Call me a nerd, but I do travel to learn history. I have written many times before that I'm not a sun-and-surf person; I would prefer seeing archaeological excavations to cavorting in the beach. Where has my penchant for old rocks taken me? Here are some of the places in Europe full of ancient history and architecture:
ATHENS, Greece. The city must always be included in any tourist guide for the nerdy, as it is teeming with history preserved in its many monuments. This one, for example, is the Kerameikon, an old cemetery near the Psiri District. If you're a student in a European Union country, entrance is free upon presentation of your ID.
DELPHI, Greece. If you're already in Athens, why not spend a morning in nearby Delphi? Not only will you see rocks upon rocks of history, but also breathe mythology, as this is the location of the Oracle of Apollo where prophecies were made in the ancient times, and the fabled Mt. Parnassus where the winged horse Pegasus used to live.
ROME, Italy. The epicenter of the old empire is a large open-air museum of ancient art and architecture. The Roman Forum, for example, is an exquisitely maintained historic enclave right next to the famous Colisseum.
MERIDA, Spain. The clout of the Roman Empire has extended even up to the Iberian Peninsula. In Mérida, in the region of Extremadura, this Roman Theatre continues to wow students and tourists alike. There is also an annual festival of classical theatre for enthusiasts and thespians who want to sink their teeth into some good ol' Oedipus Rex and other similar masterpieces.
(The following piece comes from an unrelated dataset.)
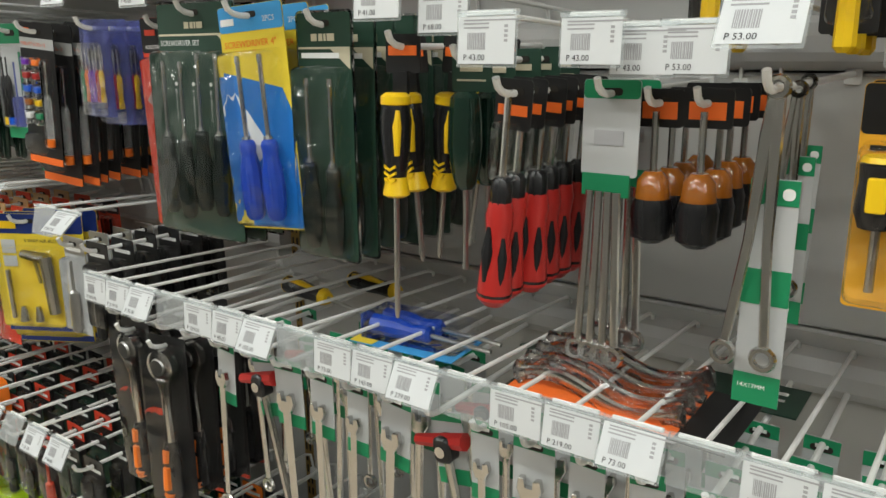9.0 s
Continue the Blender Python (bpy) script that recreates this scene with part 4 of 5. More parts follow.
def roller_pack():
    r = thing("roller_refill_pack", "clear bag with black card and cream mini roller refills", "paint roller", "bagged roller refills")
    part("header", M().box(-32, 32, -2, -1, -36, 0), BLACKCARD, r)
    part("header_stripe", M().box(-32, 32, -2.6, -2.1, -34, -31), ORANGEP, r)
    part("logo", M().rbox(-25, -15, -2.8, -2.1, -23, -13, 4.9).box(-11, 25, -2.8, -2.1, -22, -15), WINK, r)
    c = part("insert_card", M().box(-31, 31, -14, -13, -178, -60), BLACKCARD, r)
    text("title", "ENJOY PAINTING", 6.9, 0, -71, -14.3, WINK, c, align="CENTER")
    part("icons", M().box(-20, -8, -14.6, -14.1, -100, -88).box(-6, 6, -14.6, -14.1, -100, -88).box(8, 20, -14.6, -14.1, -100, -88), ORANGEP, c)
    part("lines", M().box(-26, 26, -14.6, -14.1, -80, -78).box(-20, 20, -14.6, -14.1, -85, -83).box(-15, 20, -14.6, -14.1, -109, -105), WINK, c)
    part("lines_orange", M().box(-22, 22, -14.6, -14.1, -116, -114).box(-20, 20, -14.6, -14.1, -121, -119), ORANGEP, c)
    part("picture", M().box(-27, 27, -14.6, -14.1, -173, -128), CREAM, c)
    part("picture_roller", M().tube([(-14, -15, -170), (-14, -15, -132)], 6, 8, 0.1).tube([(4, -15, -170), (6, -15, -132)], 7, 8, 0.1), CREAMNAP, c)
    part("badge", M().rbox(-28, -18, -15.2, -14.7, -132, -122, 4.9), BLACK, c)
    part("picture_dark", M().rbox(8, 29, -15.2, -14.7, -177, -156, 9.9), BLACKCARD, c)
    for x in (-30, 34):
        part("refill", M().tube([(x, 2, -70), (x, 2, -75), (x - 8, 2, -190), (x - 8, 2, -194)], [9, 12, 12, 9], 12), CREAMNAP, r)
    part("bag", M().rbox(-48, 48, -20, -19, -205, -2, 12, 0.8).rbox(-48, 48, 14, 15, -205, 8, 12), POLY, r, "clear crinkled bag")
    return r


def strap():
    r = thing("ratchet_strap", "orange webbing strap with steel ratchet buckle", "strap", "ratchet straps")
    part("webbing", M().box(-16, 16, -8, 4, -150, 20, 1), ORANGE, r)
    part("buckle", M().rbox(-20, 20, -16, 6, -195, -140, 5, 2), BLACK, r)
    part("pin", M().tube([(-24, -8, -172), (24, -8, -172)], 6, 8), CHROME, r)
    part("tail", M().box(-13, 13, -6, 0, -280, -190, 1), BLACK, r)
    return r


def red_strip():
    r = thing("band_strip", "long thin red plastic strip hanging from a hook", "cable tie", "red strips")
    part("strip", M().rbox(-4, 4, -2, 0, -300, 0, 2), REDCARD, r)
    part("end", M().rbox(-7, 7, -4, 2, -4, 12, 3), REDCARD, r)
    return r


def slim_card(mat_a, mat_b, w=44, h=185):
    r = thing("carded_tool", "small carded hand tool under clear plastic", "hand tool", "small carded tools")
    card(r, w, h, mat_a, head_h=30, head_mat=mat_b)
    part("tool", M().tube([(0, -8, -40), (0, -8, -90), (0, -8, -95), (0, -8, -160), (0, -8, -165)], [2.5, 3, 8, 9, 5], 8), mat_b, r)
    part("print", bars(w, [(-0.36, 0.36, -24, -18)]), WINK, r)
    blister(r, -w / 2 + 4, w / 2 - 4, -h + 6, -34, 18)
    return r


def knife():
    r = thing("utility_knife", "orange and black utility knife hanging by its end", "knife", "hanging knives")
    part("body", M().rbox(-11, 11, -12, 4, -120, -20, 8, 3), ORANGE, r)
    part("grip", M().rbox(-8, 8, -14, -12.2, -108, -50, 6, 1), BLACK, r)
    part("neck", M().rbox(-8, 8, -8, 2, -24, 0, 3, 1), BLACK, r)
    return r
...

CORDOBA, Spain. Of course, a large chunk of Spanish culture is attributed to its Islamic heritage, as the southern region of Andalusia (Spanish: Andalucía) was home to caliphates that nurtured and assimilated their culture into what was there before. The archaeological complex of Medina Azahara, about 40 minutes from the center of the city of Córdoba, is very recommendable. Buy your round-trip ticket (about 5€) in any tourist kiosk located in the city.